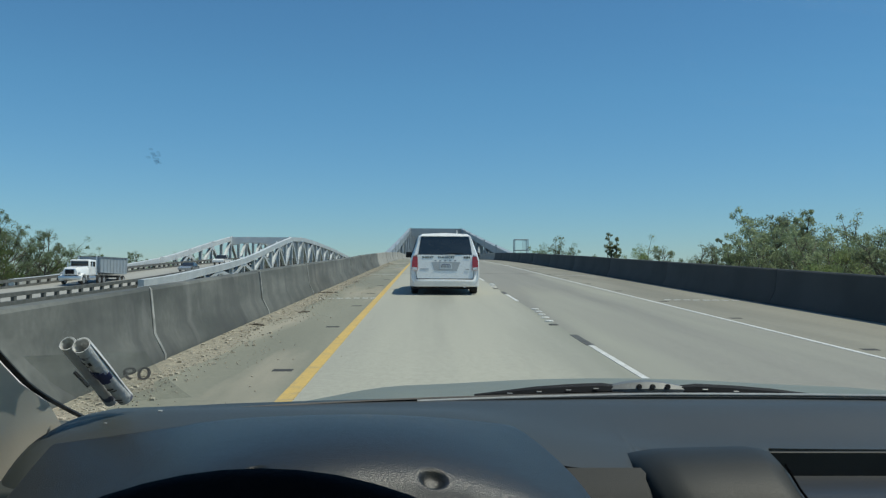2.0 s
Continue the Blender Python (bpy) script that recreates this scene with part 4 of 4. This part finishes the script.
rear_panel([(-0.09, 0.868), (0.14, 0.868), (0.14, 0.882), (-0.09, 0.882)], 0.047, "plate_bar", M_BLUE, "", 0.006, gate)
for i in range(5):                            # spaced maker's mark as plain bars
    x = -0.27 + 0.14 * i
    rear_panel([(x - 0.028, 0.967), (x + 0.028, 0.967), (x + 0.028, 0.992), (x - 0.028, 0.992)], 0.043, "chrome_mark", M_BUTTON, "", 0.012, gate)
for x0, x1, z in ((-0.70, -0.46, 0.735), (0.58, 0.69, 0.725)):
    rear_panel([(x0, z), (x1, z), (x1, z + 0.018), (x0, z + 0.018)], 0.041, "small_mark", M_BUTTON, "", 0.01, gate)
for i in range(4):                            # unit number as plain bars
    x = 0.53 + 0.048 * i
    rear_panel([(x, 1.045), (x + 0.034, 1.045), (x + 0.034, 1.10), (x, 1.10)], 0.041, "unit_bar", M_INK, "", 0.01, gate)
for text, cx, wide in (("SHERIFF", -0.485, 0.32), ("TRANSPORT", 0.03, 0.48)):
    me = words(text, 0.085, 0.002)
    xs_ = [v.co.x for v in me.vertices]
    me.transform(Matrix.Diagonal((wide / (max(xs_) - min(xs_)), 1, 0.95, 1)))
    me.materials.append(M_INK)
    shared("lettering", me, gate, pose(cx, rear_y(1.07) - 0.037, 1.07, -4))
bm = bmesh.new()
tube(bm, [(0.05, 0.035, 1.17), (0.30, 0.030, 1.185), (0.52, 0.035, 1.18)], 0.009, 8)
part("rear_wiper", bm, M_DARK, van)
part("gate_handle", boxes((0.06, 0.28, 0.005, 0.03, 1.136, 1.152), bevel=0.004), M_CHROME, van)
bm = bmesh.new()
tube(bm, [(0.36, 0.75, 1.75), (0.36, 0.66, 1.85)], [0.02, 0.008], 8)
part("antenna", bm, M_VAN, van, "short white roof antenna")

# ---- traffic on the other carriageway ----
def vehicle(name, label, category, x, y, paint, outline, cabin, wheels, width, heading=0, glass_label="dark windows"):
    v = thing(name, label, category, pose(x, y, far_z(y), 0, 0, heading), group="oncoming traffic")
    bm = bmesh.new()
    w = width / 2
    rows = [[Vector((s * w * k, a, b)) for a, b in outline] for s, k in ((-1, 0.93), (-1, 1.0), (1, 1.0), (1, 0.93))]
    for r_, k in ((rows[0], 0.02), (rows[3], 0.02)):
        c = sum(r_, Vector()) / len(r_)
        for p in r_:
            p += (Vector((p.x, c.y, c.z)) - p) * k
    loft(bm, rows)
    part("body", bm, paint, v, "", angle=40)
    if cabin:
        bm = bmesh.new()
        loft(bm, [[Vector((s * k * w, a, b)) for (a, b), k in zip(cabin, (0.97, 0.97, 0.78, 0.78))] for s in (-1, 1)])
        part("windows", bm, M_VANGLASS, v, glass_label, angle=40)
        bm = bmesh.new()
        (a0, b0), (a1, b1) = cabin[3], cabin[2]
        box(bm, -0.78 * w, 0.78 * w, min(a0, a1), max(a0, a1), b0 - 0.01, b0 + 0.04, bevel=0.015)
        part("roof", bm, paint, v)
        for s in (-1, 1):
            bm = bmesh.new()
            ym, zm = (cabin[0][0] + cabin[1][0]) / 2, b0
            tube(bm, [(s * 0.975 * w, ym, cabin[0][1]), (s * 0.785 * w, ym, zm)], 0.05, 6)
            part("door_pillar", bm, paint, v)
    for yy, rr in wheels:
        for s in (-1, 1):
            road_wheel(v, s * (w - 0.12), yy, rr, 0.22)
    return v


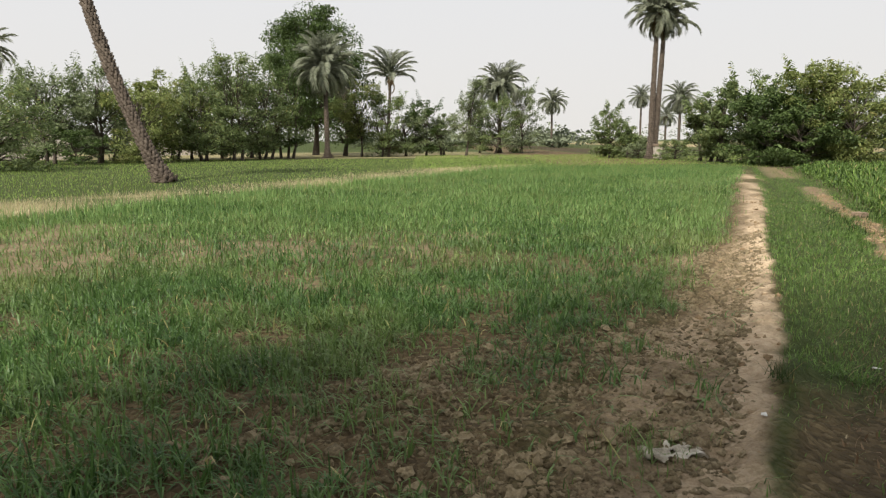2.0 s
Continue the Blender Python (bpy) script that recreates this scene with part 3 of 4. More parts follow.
clods("ploughed_clods", scatter(34000, 22, 60, -25, 45, lambda x, y: step(0, 0.6, x - brown_left(y)) * step(0, -2, x - brown_right(y)) * (1.2 - x / 75), 87), 0.025, 0.10, PLOUGH_CLOD, "turned brown clods of the ploughed field", 88, power=2.5)


def single_clods(parent, count, seed):
    """The larger lumps of the tilled strip and the wheel rut, each one a piece of the ground."""
    r = np.random.default_rng(seed)
    shapes = []
    for k in range(14):
        bm = bmesh.new()
        bmesh.ops.create_icosphere(bm, subdivisions=2, radius=1)
        for q in bm.verts:
            n3 = q.co.normalized()
            lump = 0.30 * math.sin(3.1 * n3.x + k) * math.cos(2.7 * n3.y - 2 * k) + 0.2 * math.sin(6.3 * n3.z + 5.1 * n3.x + k)
            q.co = n3 * (1 + lump + r.uniform(-0.16, 0.16))
            q.co.z *= 0.8
        me = bpy.data.meshes.new("clod")
        bm.to_mesh(me)
        bm.free()
        me.materials.append(CLOD if k < 10 else PALE_CLOD)
        shapes.append(me)
    near = scatter(9000, -1.5, 3.2, 2.4, 7.5, lambda x, y: bare(x, y) * step(0.4, 0.6, vnoise(x, y, 1.7, 130)), seed + 1)[:count]
    rut = scatter(4000, 4.5, 9.5, 6, 14.5, lambda x, y: rut_cover(x, y) * step(0.4, 0.6, vnoise(x, y, 2.6, 135)), seed + 2)[:70]
    for k, p in enumerate(np.concatenate([near, rut])):
        pale = k >= len(near)
        ob = new("clod", shapes[int(r.integers(10, 14) if pale else r.integers(0, 10))])
        size = 0.018 + 0.030 * r.uniform() ** 2
        ob.parent = parent
        ob.location, ob.rotation_euler, ob.scale = (p[0], p[1], p[2] + 0.01 + 0.25 * size), (r.uniform(-0.3, 0.3), r.uniform(-0.3, 0.3), r.uniform(0, 6.3)), (size * r.uniform(0.8, 1.3), size, size)


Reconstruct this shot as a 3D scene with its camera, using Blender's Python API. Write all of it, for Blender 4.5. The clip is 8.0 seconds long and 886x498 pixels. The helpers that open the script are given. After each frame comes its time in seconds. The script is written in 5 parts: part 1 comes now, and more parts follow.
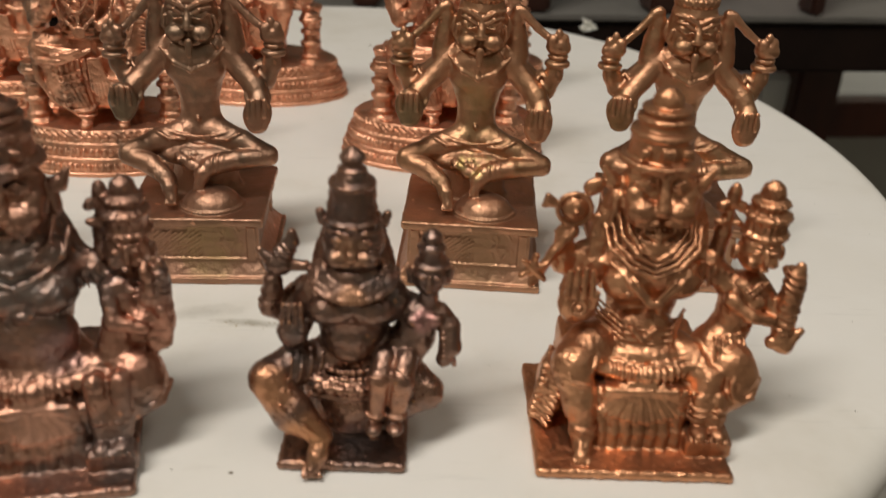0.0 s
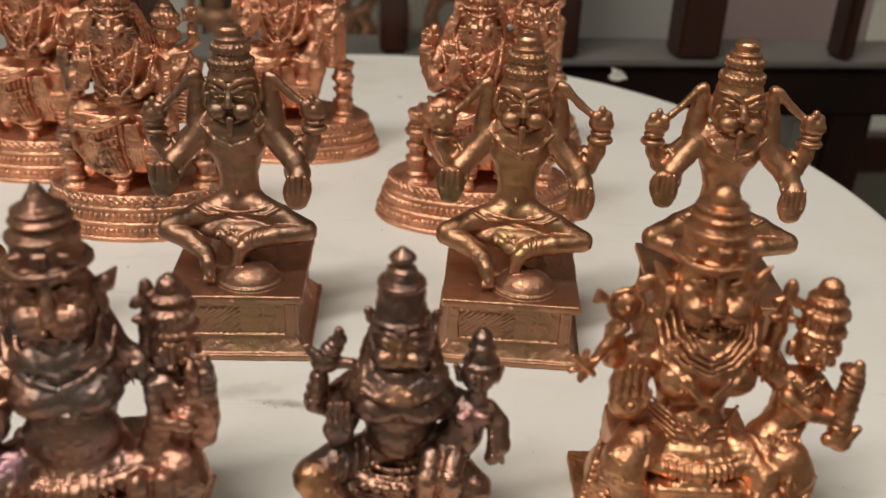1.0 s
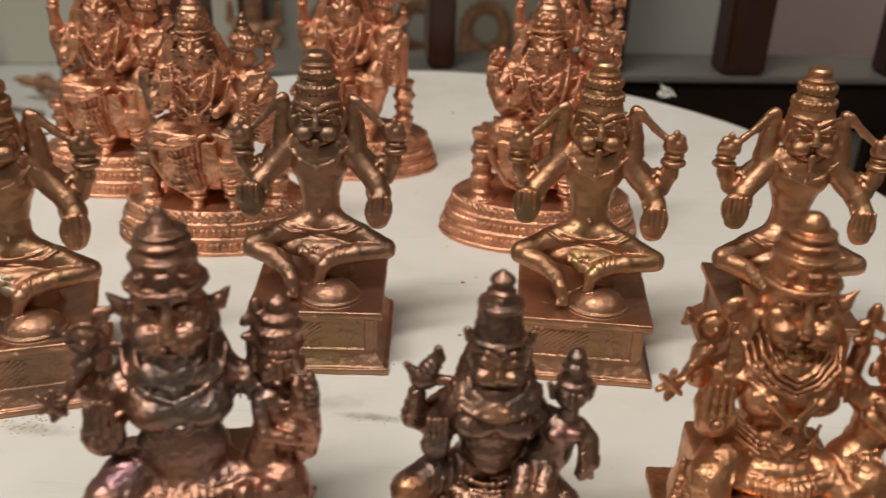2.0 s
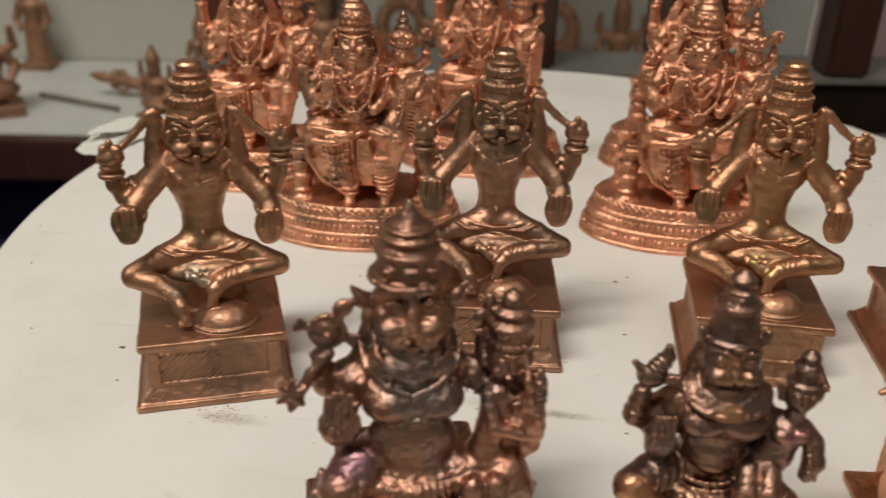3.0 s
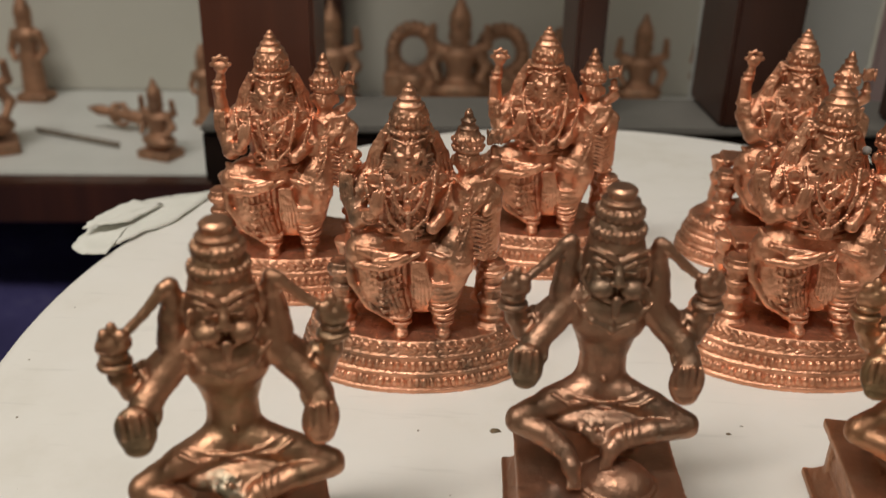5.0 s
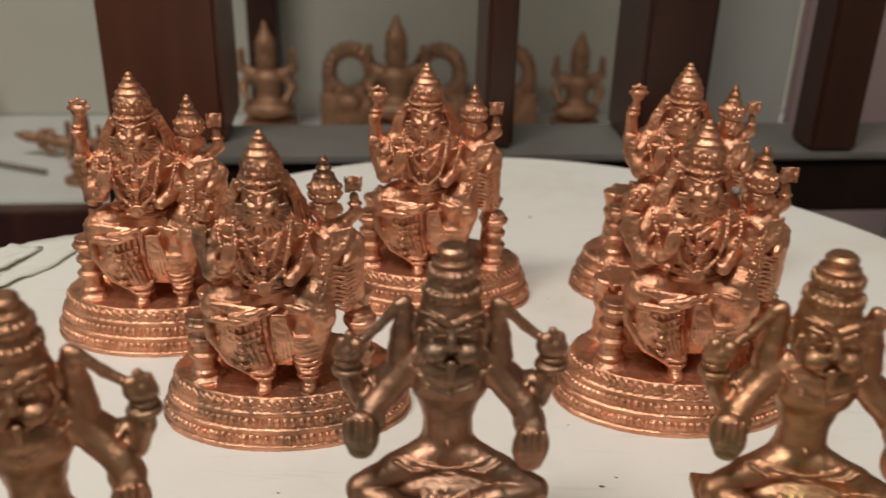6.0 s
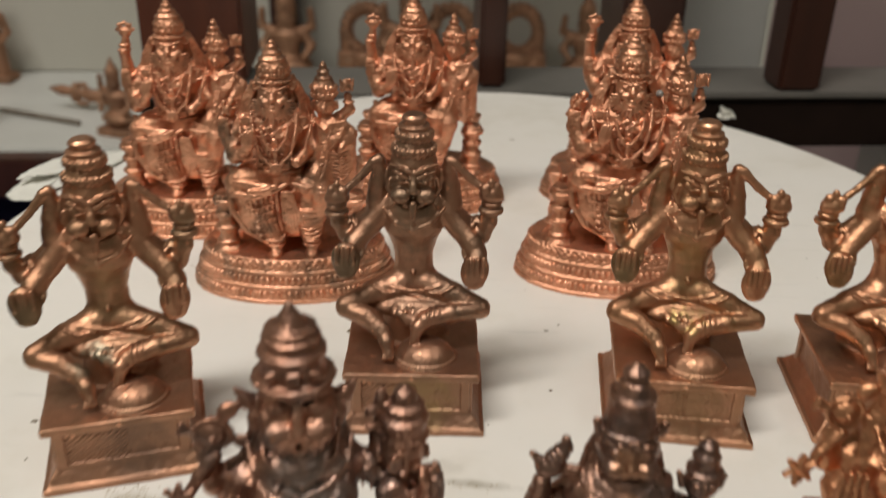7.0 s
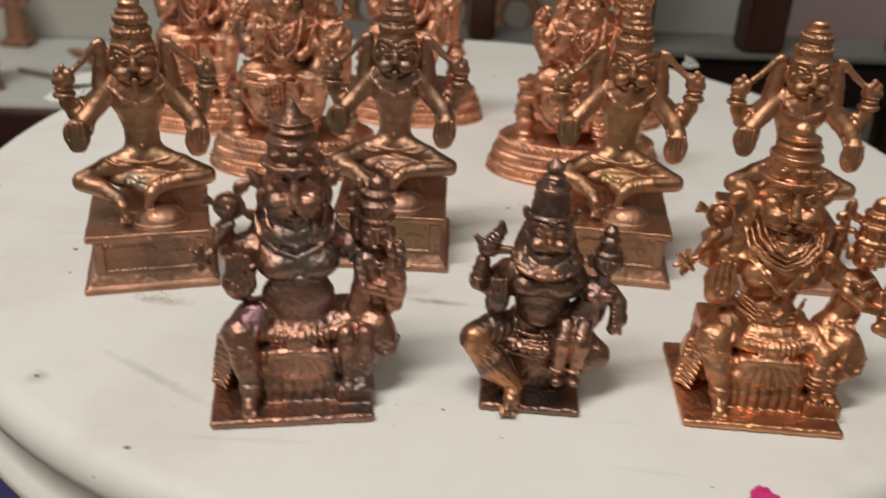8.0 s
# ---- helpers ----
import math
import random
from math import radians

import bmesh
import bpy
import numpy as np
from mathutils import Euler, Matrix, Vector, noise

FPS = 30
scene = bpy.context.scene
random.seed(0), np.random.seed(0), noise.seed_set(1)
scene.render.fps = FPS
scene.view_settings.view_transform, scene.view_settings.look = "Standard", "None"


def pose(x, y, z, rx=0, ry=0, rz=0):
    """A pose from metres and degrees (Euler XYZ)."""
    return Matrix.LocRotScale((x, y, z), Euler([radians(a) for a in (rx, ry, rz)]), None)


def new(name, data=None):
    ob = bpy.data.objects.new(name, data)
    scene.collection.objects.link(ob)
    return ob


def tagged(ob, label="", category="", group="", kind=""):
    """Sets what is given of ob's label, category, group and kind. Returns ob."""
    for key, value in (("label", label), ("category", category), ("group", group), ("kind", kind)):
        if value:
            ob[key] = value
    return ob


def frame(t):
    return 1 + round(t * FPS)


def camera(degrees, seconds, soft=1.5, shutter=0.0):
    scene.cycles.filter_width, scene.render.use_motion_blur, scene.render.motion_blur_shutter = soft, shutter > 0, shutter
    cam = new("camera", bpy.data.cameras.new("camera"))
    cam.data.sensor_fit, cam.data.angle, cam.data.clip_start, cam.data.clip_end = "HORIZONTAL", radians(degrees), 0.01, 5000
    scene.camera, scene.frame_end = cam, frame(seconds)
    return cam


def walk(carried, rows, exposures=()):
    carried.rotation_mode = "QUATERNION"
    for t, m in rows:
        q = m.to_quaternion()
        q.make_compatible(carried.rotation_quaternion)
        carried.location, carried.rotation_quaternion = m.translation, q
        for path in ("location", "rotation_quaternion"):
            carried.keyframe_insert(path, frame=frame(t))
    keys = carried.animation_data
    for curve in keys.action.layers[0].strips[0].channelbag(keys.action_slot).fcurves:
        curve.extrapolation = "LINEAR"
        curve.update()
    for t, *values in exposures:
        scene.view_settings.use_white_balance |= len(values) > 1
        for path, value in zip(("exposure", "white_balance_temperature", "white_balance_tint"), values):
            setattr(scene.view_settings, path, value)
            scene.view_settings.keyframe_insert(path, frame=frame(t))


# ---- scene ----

• Request:
Gather up the lines that contain the word "render".

• Reply:
scene.render.fps = FPS
    scene.cycles.filter_width, scene.render.use_motion_blur, scene.render.motion_blur_shutter = soft, shutter > 0, shutter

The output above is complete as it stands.